Slowing down the yuan
The flood of foreign capital into the mainland has led the authorities to attempt to put the brakes on the mainland's speeding currency
Derivatives traders are scaling back bets that the yuan will appreciate, as record capital inflows prompt mainland authorities to investigate possible fraud relating to export data and to require banks to boost their holdings of foreign exchange.
China's currency regulator is investigating trade deals after a 93 per cent jump in exports to Hong Kong in March and US$197 billion of inflows to the mainland in the first quarter sparked concern that companies may have exaggerated shipments in order to transfer cash from abroad. Lenders on the mainland need to buy about US$57 billion to comply with new loan-to-deposit ratios for overseas currencies, Bank of America said.
David Loevinger, a former senior co-ordinator for China affairs at the United States Treasury who joined the investment manager TCW in Los Angeles last year, said: "While unlikely to reverse fundamental appreciation pressures, these measures are clearly meant to slow the pace of appreciation. In the short term, we are going to see more volatility."
The People's Bank of China weakened its daily reference rate for the yuan by 0.3 per cent since announcing a record fixing a week ago. The central bank allows the spot rate to diverge a maximum of 1 per cent from the fixing, which was lowered 0.04 per cent yesterday to 6.2096 per dollar.
Non-deliverable forwards due in a year traded at 6.2300 in Hong Kong, 1.3 per cent weaker than the exchange rate.
The State Administration of Foreign Exchange said on May 5 that it would send notices to companies whose goods and capital flows do not match, as well as those importing large sums of cash. The regulator also required Chinese lenders to limit foreign-currency loans to 75 per cent of deposits by the end of June.
Banks were sent into "knee-jerk" purchases of dollars for preparation to fulfil the new requirements, said Liu Dongliang, a senior analyst at China Merchants Bank in Shenzhen.
"There's not yet been any details on whether banks' offshore yuan holdings are counted as their positions, so there's still some uncertainty in the market," he said.
Banks need to buy about US$57 billion to meet the requirements, including about US$20 billion in the coming month, said Claudio Piron, Bank of America's Singapore-based head of emerging Asia foreign-exchange and fixed-income strategy.
The yuan fell 0.2 per cent in Shanghai the day after SAFE's announcement, the most this year. It rebounded 0.6 per cent in the following three days as Premier Li Keqiang pledged to come up with a plan this year that would allow investment capital to move more freely in and out of the country.
The validity of export data and a surge of capital flows into the economy have been questioned by economists at financial institutions including Bank of America and Nomura.
Shipments to Hong Kong increased 69 per cent year on year in the first four months of this year, including a 93 per cent jump in March that was the biggest in 18 years.

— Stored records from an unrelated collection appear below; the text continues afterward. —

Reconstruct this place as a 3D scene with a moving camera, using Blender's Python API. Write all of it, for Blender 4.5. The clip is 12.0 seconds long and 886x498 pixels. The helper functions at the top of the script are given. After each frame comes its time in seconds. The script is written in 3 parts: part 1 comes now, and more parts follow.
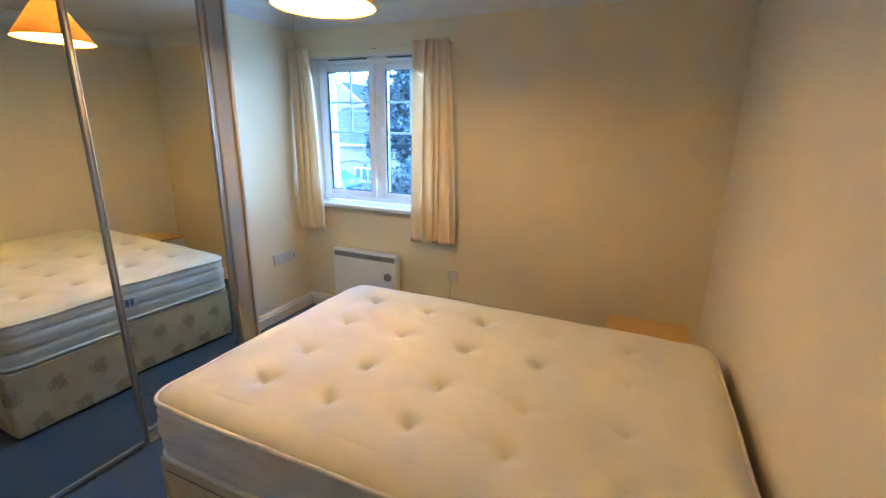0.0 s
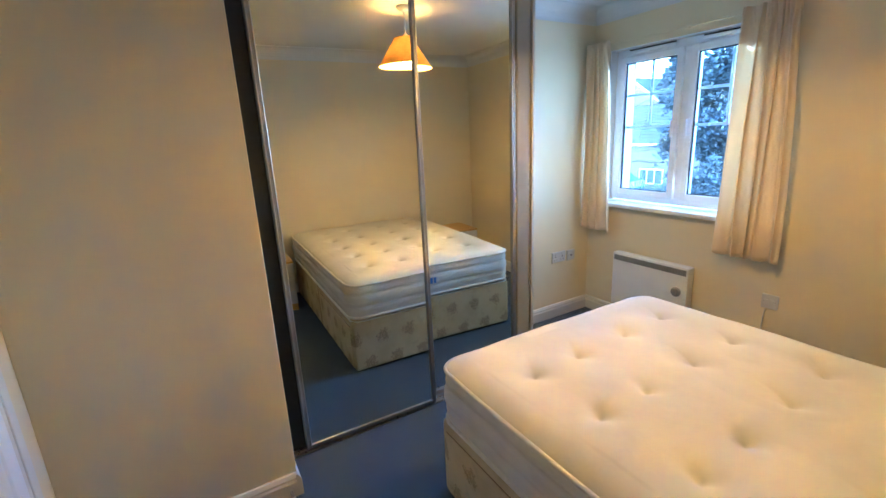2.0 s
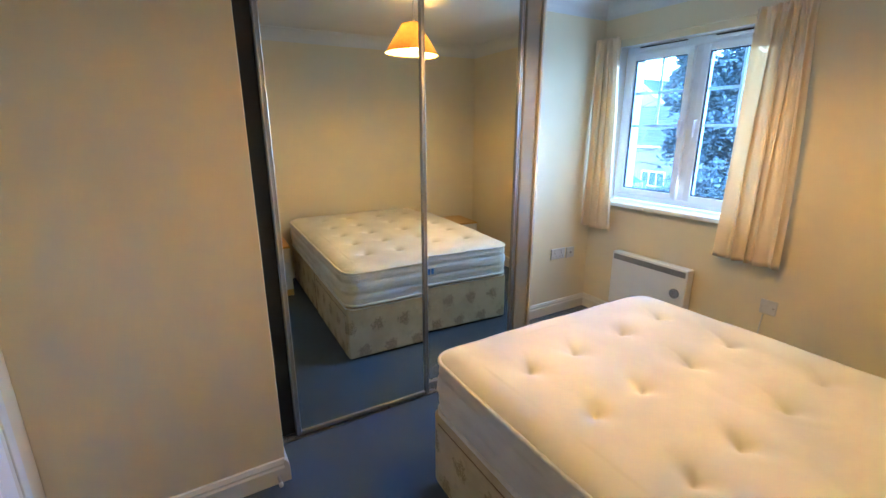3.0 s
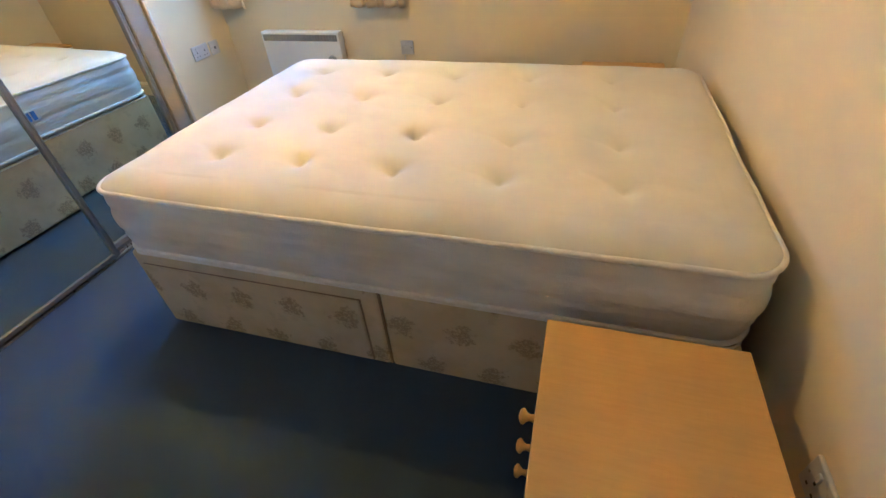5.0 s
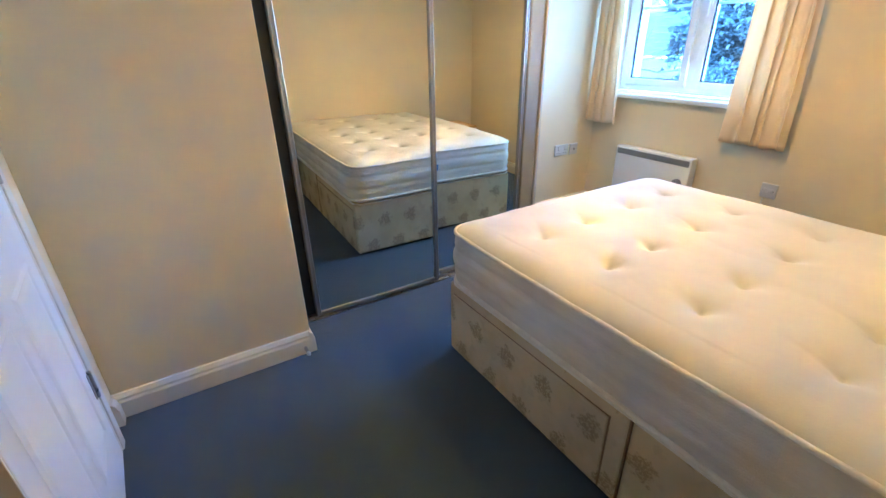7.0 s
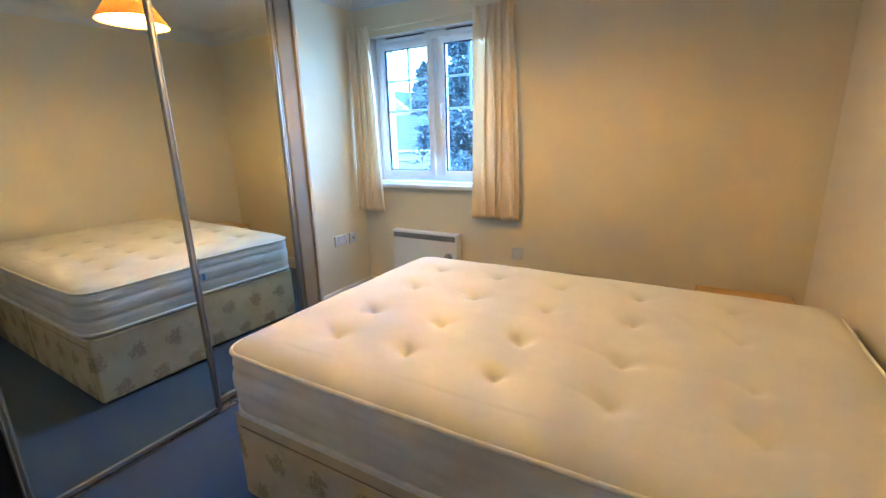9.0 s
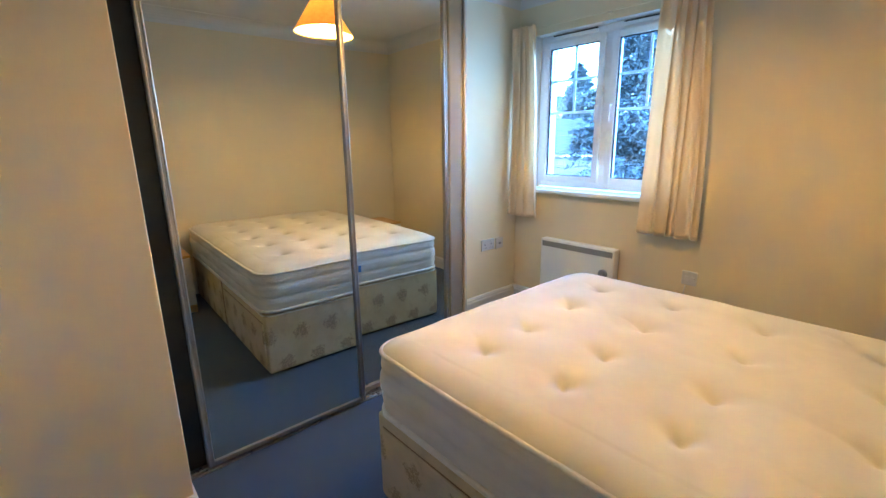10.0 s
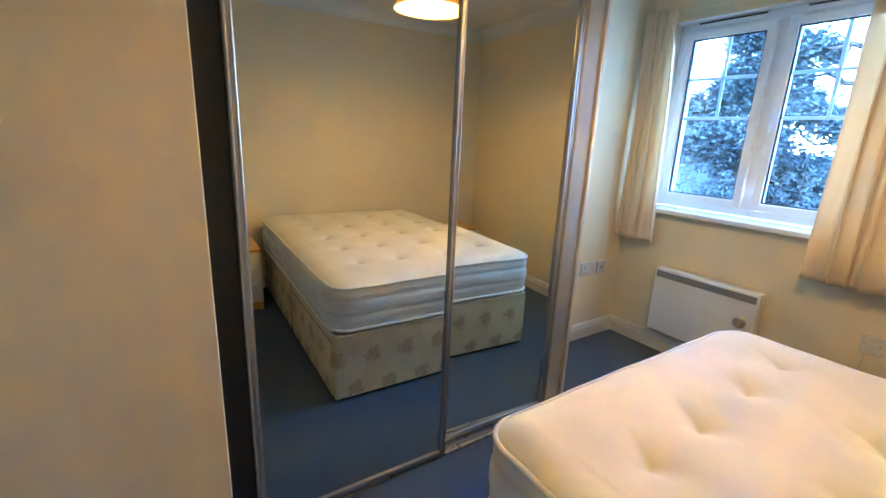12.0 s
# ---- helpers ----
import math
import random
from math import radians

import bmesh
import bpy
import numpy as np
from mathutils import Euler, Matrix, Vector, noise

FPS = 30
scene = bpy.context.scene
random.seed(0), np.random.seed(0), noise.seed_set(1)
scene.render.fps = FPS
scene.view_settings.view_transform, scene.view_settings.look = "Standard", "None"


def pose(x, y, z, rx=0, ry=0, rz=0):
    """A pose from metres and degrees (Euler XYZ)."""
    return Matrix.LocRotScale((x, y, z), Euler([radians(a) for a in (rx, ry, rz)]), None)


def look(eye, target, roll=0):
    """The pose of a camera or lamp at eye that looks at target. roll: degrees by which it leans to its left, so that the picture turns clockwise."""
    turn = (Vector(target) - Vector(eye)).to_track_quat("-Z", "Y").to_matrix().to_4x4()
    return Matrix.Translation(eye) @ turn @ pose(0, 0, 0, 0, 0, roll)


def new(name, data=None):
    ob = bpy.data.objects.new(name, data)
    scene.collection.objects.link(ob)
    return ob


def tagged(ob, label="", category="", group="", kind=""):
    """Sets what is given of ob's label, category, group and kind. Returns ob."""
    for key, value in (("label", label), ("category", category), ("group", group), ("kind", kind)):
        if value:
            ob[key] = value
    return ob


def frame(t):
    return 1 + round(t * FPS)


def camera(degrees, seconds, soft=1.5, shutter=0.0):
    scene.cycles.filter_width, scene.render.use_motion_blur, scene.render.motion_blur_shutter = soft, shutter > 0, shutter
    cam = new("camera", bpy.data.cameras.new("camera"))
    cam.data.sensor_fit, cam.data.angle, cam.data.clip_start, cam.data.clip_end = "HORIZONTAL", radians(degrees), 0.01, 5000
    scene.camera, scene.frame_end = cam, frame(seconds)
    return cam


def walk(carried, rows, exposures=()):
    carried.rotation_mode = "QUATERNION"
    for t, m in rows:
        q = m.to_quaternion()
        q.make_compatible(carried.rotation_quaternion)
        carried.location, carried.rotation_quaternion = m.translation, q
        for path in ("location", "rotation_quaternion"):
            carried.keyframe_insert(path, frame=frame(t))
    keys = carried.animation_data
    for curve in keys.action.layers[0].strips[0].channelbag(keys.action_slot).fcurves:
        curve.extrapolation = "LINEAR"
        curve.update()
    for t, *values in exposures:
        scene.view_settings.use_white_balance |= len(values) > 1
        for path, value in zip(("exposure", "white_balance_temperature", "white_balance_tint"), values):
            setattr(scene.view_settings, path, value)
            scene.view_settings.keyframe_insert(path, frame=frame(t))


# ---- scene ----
cam = camera(90.7, 12.0)
SKY, BULB = 0.115, 15.0
LIGHT = [(0, 5.33, 4860, 11), (1, 5.39, 4860, 11), (2.5, 5.54, 4850, 11), (4.5, 5.65, 4670, 10), (5.0, 5.81, 4470, 10), (5.5, 6.16, 4250, 10), (6.0, 6.14, 4160, 10), (6.5, 6.1, 4250, 10), (7.0, 5.93, 4430, 10), (7.5, 5.67, 4610, 11), (9.5, 5.57, 4740, 11), (10.5, 5.49, 4800, 11), (12, 5.47, 4880, 11)]
PATH = [
    (0, (-0.468, -2.862, 1.521), (-1.248, -1.099, 0.987), 0.9),
    (0.5, (-0.496, -2.854, 1.503), (-1.501, -1.209, 0.972), 0.1),
    (1, (-0.524, -2.851, 1.493), (-1.793, -1.396, 0.971), -1.2),
    (1.5, (-0.551, -2.838, 1.484), (-2.077, -1.651, 0.971), -2.7),
    (2, (-0.562, -2.828, 1.488), (-2.232, -1.849, 0.982), -2.7),
    (2.5, (-0.567, -2.823, 1.483), (-2.279, -1.917, 0.982), -1.0),
    (2.7, (-0.574, -2.818, 1.476), (-2.287, -1.915, 0.976), -0.5),
    (4.3, (-0.609, -2.832, 1.351), (-1.454, -1.299, 0.384), -1.1),
    (4.5, (-0.588, -2.832, 1.309), (-1.349, -1.321, 0.242), -2.3),
    (5, (-0.551, -2.859, 1.241), (-1.044, -1.392, -0.026), -4.4),
    (5.5, (-0.541, -2.892, 1.215), (-0.977, -1.469, -0.122), -2.0),
    (6, (-0.573, -2.925, 1.232), (-1.342, -1.673, -0.125), 2.3),
    (6.5, (-0.557, -2.942, 1.237), (-1.805, -1.994, -0.006), 3.2),
    (7, (-0.552, -2.946, 1.288), (-2.092, -2.0, 0.432), -1.0),
    (7.5, (-0.558, -2.936, 1.306), (-2.154, -1.89, 0.707), -3.0),
    (9.3, (-0.617, -2.856, 1.284), (-1.541, -1.157, 0.774), -1.3),
    (9.5, (-0.646, -2.87, 1.28), (-1.675, -1.229, 0.78), -1.9),
    (10, (-0.748, -2.797, 1.285), (-2.2, -1.507, 0.808), -0.8),
    (10.5, (-0.968, -2.716, 1.282), (-2.499, -1.519, 0.812), -0.2),
    (11, (-1.095, -2.634, 1.294), (-2.608, -1.415, 0.821), -0.5),
    (11.5, (-1.107, -2.641, 1.303), (-2.674, -1.497, 0.821), 1.3),
    (12, (-1.219, -2.697, 1.311), (-2.825, -1.615, 0.81), 2.5),
]
walk(cam, [(t, look(eye, target, roll)) for t, eye, target, roll in PATH], exposures=LIGHT)

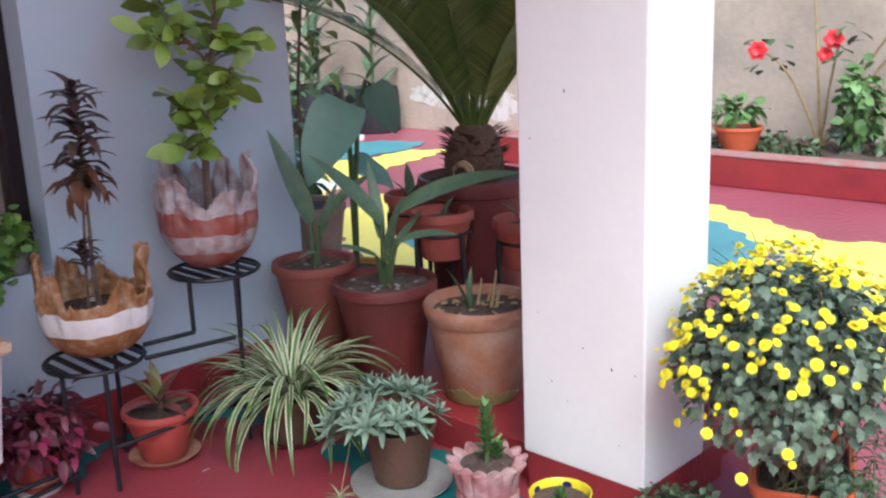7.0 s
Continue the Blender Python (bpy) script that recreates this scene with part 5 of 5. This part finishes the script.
FR = [frond("frond", 0.85, 0.6), frond("frond", 0.82, 0.85), frond("frond", 0.85, 0.4)]
for k in range(34):
    a = k * 2.4
    place("frond", FR[k % 3], aim((0.035 * math.cos(a), 0.035 * math.sin(a), 0.70), a, 1.02 + 0.42 * (k / 34), 0, 0.85 + 0.2 * ((k * 5) % 7) / 7), drum)


# ---- the courtyard's edge ----
def shrub(at, size, material, label, leaf=(0.05, 0.03), count=260, shape="lance", seed=1, height=None):
    h_ = height or size
    o = thing("shrub", at, label, "shrub", "courtyard shrubs")
    bs = bmesh.new()
    rr = random.Random(seed)
    for k in range(9):
        a = k * 2.4
        tube(bs, arc((0, 0, 0), (size * 0.7 * math.cos(a), size * 0.7 * math.sin(a), h_ * (0.5 + 0.5 * rr.random())), 0.05, 5), 0.006, 0.002, 5)
    part("stem", bs, BARK, o)
    tagged(part("foliage", scatter_leaves(count, (0, 0, h_ * 0.62), (size, size, h_ * 0.5), leaf[0], leaf[1], shape, -0.9, 0.8, 0.6, 3, seed=seed), material, o), kind="stuff")
    return o


r = random.Random(90)
for k in range(15):
    y = 2.1 + 0.27 * k
    shrub((6.42 + r.uniform(-0.12, 0.25), y, 0.12), r.uniform(0.13, 0.2), DARKLEAF if k % 3 else MUMLEAF, "low dark bedding plant in the flower bed", (0.05, 0.026), 170, "lance", 100 + k, r.uniform(0.12, 0.24))
shrub((6.6, 3.68, 0.12), 0.15, HERB, "leafy green bush in the flower bed", (0.08, 0.05), 220, "lobed", 61, 0.55)
shrub((6.75, 2.75, 0.12), 0.26, DARKLEAF, "tall dark rose bush against the wall", (0.07, 0.05), 420, "lobed", 62, 1.3)
hib = thing("hibiscus", (6.75, 4.0, 0.14), "leggy hibiscus with scarlet flowers against the wall", "shrub")
bs, bl = bmesh.new(), bmesh.new()
HF = flower_mesh("flower", SCARLET, SCARLET, ((6, 0.075, 0.07, 0.25), (5, 0.05, 0.05, 0.7)))
for k, (y, z, x) in enumerate(((0.30, 0.64, -0.22), (-0.18, 0.71, -0.2), (-0.62, 0.95, -0.1), (0.15, 1.3, 0.05), (-0.9, 1.1, 0.0))):
    pts = arc((0, 0, 0), (x, y, z), 0.12, 8)
    tube(bs, pts, 0.012, 0.005, 6)
    for j in range(16):
        p = pts[-1] + Vector((r.uniform(-0.13, 0.13), r.uniform(-0.16, 0.16), r.uniform(-0.12, 0.12)))
        blade(bl, 0.09, 0.06, 0.5, 0.2, "lobed", 4, aim(p, r.uniform(0, math.tau), r.uniform(-0.6, 0.4)))
    if k < 2:
        for j in range(1 + k % 2):
            place("flower", HF, Matrix.Translation(pts[-1] + Vector((-0.1, 0.05 * j, 0.02 - 0.09 * j))) @ Vector((-1, -0.3, 0.2)).to_track_quat("Z", "Y").to_matrix().to_4x4() @ Matrix.Scale(0.9 - 0.2 * j, 4), hib)
part("stem", bs, STALK, hib)
tagged(part("foliage", bl, DARKLEAF, hib), kind="stuff")
for k, (y, mm, lab, w_) in enumerate(((4.36, ORANGE, "orange oval planter standing on the kerb", 0.15), (4.72, ORANGE, "orange planter with broad leaves on the kerb", 0.15), (5.15, TERRA, "brown clay planter on the kerb", 0.14), (5.75, ORANGE, "orange plastic planter behind the cycad", 0.16))):
    o = thing("bed_planter", (6.33, y, 0.178), lab, "plant", "planters on the kerb")
    pot(o, w_ * 0.72, w_, 0.15, mm, 0.022, 0.008)
    tagged(part("foliage", scatter_leaves(70, (0, 0, 0.22), (0.2, 0.2, 0.11), 0.1, 0.05, "lance", -0.2, 0.8, seed=200 + k), DARKLEAF if k else HERB, o), kind="stuff")
for k, (x, y, w_) in enumerate(((6.72, 8.3, 0.24), (6.35, 8.75, 0.2), (6.72, 9.1, 0.24), (5.6, 9.6, 0.22))):
    o = thing("grow_bag", (x, y, 0.0), "black polythene grow bag with a tall leafy plant", "plant", "grow bags")
    part("bag", lathe([(w_ * 0.95, 0), (w_, 0.01), (w_ * 1.04, 0.2), (w_, 0.36), (w_ * 0.95, 0.42), (w_ * 0.88, 0.42), (w_ * 0.85, 0.38)], 36, 0.1, seed=k), BLACKBAG, o)
    part("soil", disc(w_ * 0.86, 0.385, 20, 0.01, k), SOIL, o)
    for j in range(14):
        place("leaf", LONG[j % 2], aim((0.05 * math.cos(j), 0.05 * math.sin(j), 0.36 + 0.07 * j), j * 2.4, 0.75, 0, 1.25), o)
    part("stem", tube(bmesh.new(), [(0, 0, 0.36), (0.02, 0, 1.3)], 0.02, 0.012), GREENSTEM, o)
# the largest covers far cement ground, its sunlit glare put into the white
for k, (x, y, w_, d_, z) in enumerate(((5.2, 8.55, 1.0, 0.7, 0.012), (3.55, 7.6, 2.2, 2.6, 0.008), (5.95, 8.1, 0.6, 0.35, 0.03))):
    ob = part("pale_slab", box(bmesh.new(), x - w_ / 2, y - d_ / 2, 0.0, x + w_ / 2, y + d_ / 2, z + 0.02, bevel=0.006), SUNPALE)
    tagged(ob, "pale slab in the courtyard, the largest being sunlit cement ground", "slab", "pale slabs")
drumb = thing("blue_barrel", (4.8, 9.75, 0.0), "blue plastic barrel at the end of the yard", "barrel")
drumb.scale = (0.8, 0.8, 0.8)
part("body", lathe([(0.19, 0), (0.21, 0.02), (0.22, 0.2), (0.227, 0.22), (0.227, 0.24), (0.22, 0.26), (0.22, 0.43), (0.227, 0.45), (0.227, 0.47), (0.21, 0.63), (0.18, 0.66), (0.17, 0.66)], 40), BLUEPLASTIC, drumb)
part("lid", lathe([(0.16, 0.66), (0.17, 0.663), (0.17, 0.682), (0.08, 0.687)], 32), BLUEPLASTIC, drumb)
cloth = part("folded_cloth", box(bmesh.new(), -0.17, -0.12, 0, 0.17, 0.12, 0.12, bevel=0.03), HOTPINK)
cloth.location = (4.8, 9.75, 0.551)
tagged(cloth, "hot pink cloth bundle lying on the blue barrel", "cloth")
for k, (x, y, s, h_, mm) in enumerate(((3.0, 5.6, 0.3, 0.6, HERB), (4.95, 7.5, 0.3, 0.7, DARKLEAF), (4.6, 9.4, 0.5, 1.6, DARKLEAF), (3.0, 9.2, 0.5, 1.8, ROUNDLEAF), (2.9, 4.75, 0.22, 0.5, HERB))):
    o = thing("potted_shrub", (x, y, 0.0), "leafy green shrub in a clay pot in the courtyard", "plant", "courtyard pots")
    pot(o, 0.12, 0.17, 0.26, TERRADARK, 0.03, 0.01)
    tagged(part("foliage", scatter_leaves(420, (0, 0, 0.26 + h_ * 0.5), (s, s, h_ * 0.5), 0.085, 0.05, "lobed", -0.9, 0.85, seed=300 + k), mm, o), kind="stuff")
    part("stem", tube(bmesh.new(), [(0, 0, 0.22), (0.02, 0.01, 0.26 + h_ * 0.6)], 0.012, 0.006), BARK, o)

house = thing("neighbour_house", (4.6, 14.5, 0.0), "peach-painted neighbouring house beyond the wall", "house")
bm = box(bmesh.new(), -3.2, 0, 0, 3.2, 4, 5.6)
part("wall", bm, PEACH, house, "", False)
part("roof", box(bmesh.new(), -3.4, -0.3, 5.6, 3.4, 4.2, 5.8), CEIL, house, "", False)
for x in (-1.9, 0.2, 1.9):
    for z in (1.0, 3.6):
        w_ = part("window", box(bmesh.new(), x - 0.5, -0.03, z, x + 0.5, 0.05, z + 1.2), FRAME, house, "", False)
        part("pane", box(bmesh.new(), x - 0.42, -0.036, z + 0.08, x + 0.42, -0.031, z + 1.12), GREYCEM, w_, "", False)
for k, (x, y) in enumerate(((8.6, 4.0), (8.9, 7.2), (6.2, 12.2))):
    o = thing("tree", (x, y, 0.0), "leafy tree standing behind the boundary wall", "tree", "trees behind the wall")
    part("trunk", tube(bmesh.new(), [(0, 0, 0), (0.05, 0, 1.5), (0.0, 0.1, 2.8), (0.1, 0, 3.8)], 0.13, 0.04), BARK, o)
    tagged(part("crown", scatter_leaves(2600, (0, 0, 3.4), (1.3, 1.3, 1.2), 0.13, 0.07, "lance", -0.9, 0.7, seed=400 + k), ROUNDLEAF if k % 2 else DARKLEAF, o, "uneven crown of small leaves"), kind="stuff")

WF = flower_mesh("flower", WHITEPAINT, MUMHEART, ((7, 0.05, 0.045, 0.25), (6, 0.04, 0.04, 0.8)))
for k, w in enumerate(((6.5, 3.30, 0.78), (6.5, 3.12, 0.92), (6.52, 2.95, 0.7))):
    wf = place("white_rose", WF, Matrix.Translation(w) @ Vector((-1, -0.2, 0.4)).to_track_quat("Z", "Y").to_matrix().to_4x4(), None)
    tagged(wf, "white rose bloom on the wall bush", "flower", "white roses")

# pots behind the pillar
low = thing("brown_pot", (3.435, 3.55, 0.0), "brown clay pot with broad dark green leaves", "plant")
pot(low, 0.085, 0.12, 0.25, TERRADARK, 0.025, 0.008)
for k in range(11):
    place("leaf", LONG[1], aim((0, 0, 0.23), k * 2.4, 0.55 + 0.07 * (k % 5), 0, 0.32 + 0.05 * (k % 3)), low)
base = thing("upturned_pot", (3.61, 3.96, 0.0), "dark upturned clay pot that carries another pot", "flower pot")
part("pot", lathe([(0.118, 0), (0.118, 0.03), (0.108, 0.034), (0.088, 0.195), (0.084, 0.2)], 40, 0.01), TERRADARK, base)
part("pot_bottom", disc(0.085, 0.199, 24, 0.002, 5), TERRADARK, base)
up = thing("small_clay_pot", (3.61, 3.96, 0.203), "red clay pot of dark soil on an upturned pot", "flower pot")
pot(up, 0.08, 0.112, 0.2, TERRA, 0.03, 0.008)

The mainland's customs administration said last month that officials were investigating possible fraud relating to the export data. Falsifying trade declarations "does exist, but is definitely not mainstream", it said.
Yuan positions at Chinese financial institutions stemming from foreign-exchange transactions, a gauge of capital inflows, surged by 294.4 billion yuan (HK$368.2 billion) last month.
The first-quarter increase of 1.22 trillion yuan was more than four times the rise a year earlier.
The one-year cross-currency swap has increased 0.41 percentage points this month, heading for the biggest increase since August. It reached 3.03 per cent in November, the highest closing level since the contracts began trading in 2010.
Three-month implied volatility for the yuan, a measure of expected moves in the exchange rate used to price options, is climbing at the fastest pace among Asian currencies in percentage terms this quarter.
The measure jumped to a seven-month high of 2 per cent yesterday, from 1.3 per cent at the end of March.